Temuan penting lainnya terkait Mojoroto adalah mengenai  konteks penetapan jumlah anggota pasukan inti atau pasukan khusus Pangeran Sambernyawa semasa awal perjuangannya. 

"Sampai sekarang, di Puro Mangkunegaran angka 40 menjadi angka yang sakral. Bukan berarti klenik, melainkan ini adalah suatu strategi, dimana jumlah anggota pasukan khusus  Pangeran Sambernyawa adalah selalu tak kurang dari 40 orang. Penetapan jumlah pasukan ini diadopsi secara filisofis dari Macapat. Ini yang kemudian diaplikasikan oleh Pangeran Sambernyawa ke dalam dunia militer dan terbukti tangguh," jelasnya. 

Salah satu aspek nilai lebih lagi  dari pasukan terlatih Pangeran Sambernyawa adalah kekuatan barisan prajurit wanita (prajurit estri) yang jumlahnya juga tidak lebih dari 40 orang. Pasukan ini layaknya pasukan khusus yang juga mampu melakukan berbagai tugas-tugas rahasia. Konteks penetapan jumlah prajurit ini, ungkap Dani, ditemukan pula di Mojoroto.

"Dari penelusuran sejarah yang kami lakukan, penetapan jumlah anggota pasukan khusus dari Pangeran Sambernyawa yaitu sebanyak 40 orang, ternyata justru ada di Mojoroto. Saya berpikir, bahwa kemungkinan setelah Pangeran Sambernyawa melakukan gerilya ke Nglaroh, Wonogiri barulah beliau menetapkan penyebutan nama - nama dari 40 orang pasukan khusus tersebut, yang semua diawali dengan nama gelar Joyo, seperti Joyo Liyangan, Joyo Wilatan dan banyak lagi," paparnya.

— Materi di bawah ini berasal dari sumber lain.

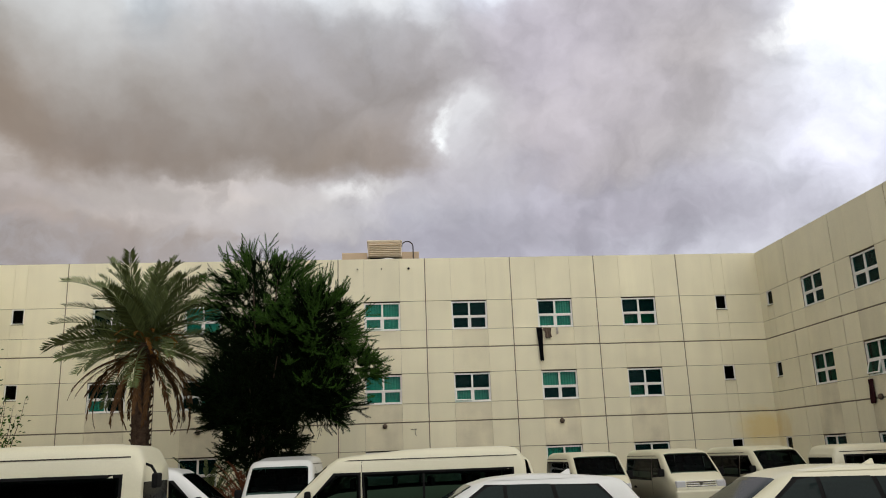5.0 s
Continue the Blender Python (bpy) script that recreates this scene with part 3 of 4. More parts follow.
add_box(bm, (XR + 7.0, 18.5, 0), (XR + 7.2, YB + 9, TOP))
add_box(bm, (XL - 7.2, 18.5, 0), (XL - 7.0, YB + 9, TOP))
tagged(part("wall_outer", bm, M_WALL), "cream outer wall of the building", "wall", kind="structure")

# white end walls that go on past the two stair towers
for side, x0 in ((1, 23.75), (-1, -23.2)):
    m = pose(x0 if side > 0 else x0 - 16.0, 18.3, 0)
    facade("wall_south_east" if side > 0 else "wall_south_west", "cream panelled end wall beside the stair tower", 16, m,
           [(4.0 * k, True) for k in range(5)], ROWS, STRONG_ROWS, set(), M_WALL, M_JOINT)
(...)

Ciri khas petilasan Pangeran Sambernyawa kebanyakan memang tak selalu jauh dari keberadaan mata air dan sendang. Seperti halnya Sendang Bejen di Kabupaten Karanganyar. Pun demikian dengan petilasan Pangeran Sambernyawa yang ditemukan  di beberapa tempat di Kabupaten Wonogiri seperti Sendang Siwani, Sendang Lanang, Umbul Naga dan Sendang Sigedang.

Menurut Dani, di samping aspek kepercayaan orang Jawa terhadap sarana kekuatan spiritual adi kodrati, keberadaan sumber air yang mencukupi adalah menjadi penting, dimana kebutuhan untuk minum dan sebagainya dapat terjamin dengan keberadaan mata air dan sendang.

"Keberadaan Sendang Bejen ini adalah bukti nyata sejarah secara fisik untuk anak cucu.  Karenanya kesadaran untuk merawat keberadaan situs perlu dijaga dan dilestarikan bersama untuk menguak sejarah," pungkasnya.